“There shall be assessed on all taxable polls in the State between the ages of 21 and 60 years (excepting Confederate soldiers above the age of 50 years) an annual tax of $1 on each poll, the proceeds of which tax shall be expended for school purposes in the several school districts in which it is collected.”
Claflin College was advocated for colored students, taught by Negroes; the best, wherever they could be found, should be secured.
The committee on order, style and revision had the work ready, and all that was needed was the signature of the members to make the Constitution final. The members went up in county delegations and signed the new organic law.
President Evans and Vice President Jones signed the new Constitution as the officers present, and then came Abbeville and the other counties on down. When Beaufort was reached, Delegate Smalls asked to be excused from signing the Constitution, as he would not sign a Constitution with such an article on suffrage. He was unanimously excused. He was the only member of the Beaufort delegation present.
Some one during the progress of the signing sent up a resolution that members not signing the Constitution should not be paid. Gen. Smalls said he would walk home rather than sign the instrument. President Evans did not press the resolution, and members generally thought lightly of the matter, and it was not even put to the Convention.
Editorial from the (N. Y.) Press, Oct. 5, 1895.
We can recall no more brilliant moral victory of a parliamentary minority than that gained on Thursday in the South Carolina Constitutional Convention by the representatives of the race about to be disfranchised for lack of intelligence wherewith to vote.

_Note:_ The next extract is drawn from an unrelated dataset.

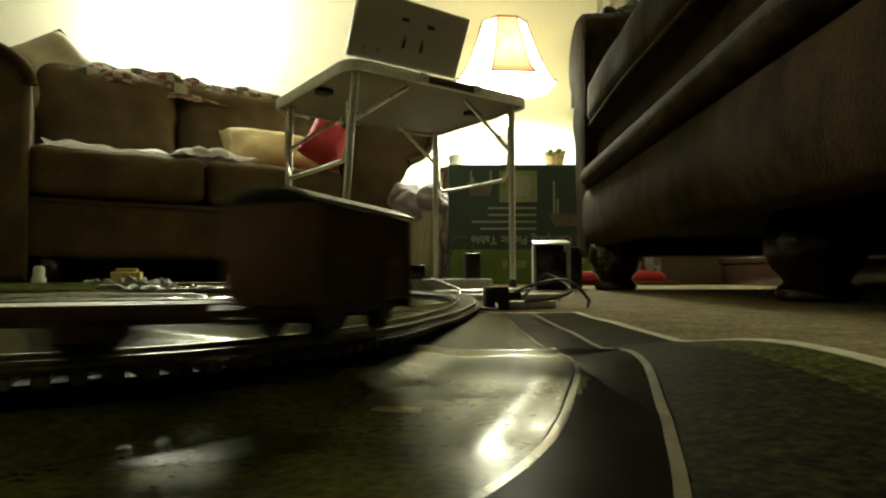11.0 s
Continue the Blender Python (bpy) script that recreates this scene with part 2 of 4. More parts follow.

In so characterizing the attack of these black delegates we have in mind the extraordinary ends accomplished with minorities by Mr. Randall, Mr. Blaine and Mr. Reed, the chief parliamentarians of our generation.
In this case the white majority laid themselves open to the flank movement, which Robert Smalls had evidently meditated throughout the session, by introducing a quite supererogatory article for the amendment of mixed marriages. The black leader instantly moved an amendment providing that illicit as well as legal unions between the races should be prohibited. He proposed to disqualify all men—and this of course would mean only white men—who were parties to such unions. He proposed that the offspring of such unions should take their fathers’ names.
Senator Tillman, who seems, though the author of this new secession of South Carolina, to be the only man in the Convention who appreciates in the slightest degree the effect of its actions upon outside public opinion, proceeded at once to save his record by espousing the Negro cause. He cut himself loose promptly from the majority in the course into which he knew its provincial ignorance would direct it. He went so far as roundly to berate his own chairman for his attempt to choke off the plea of the black men for the integrity of black women.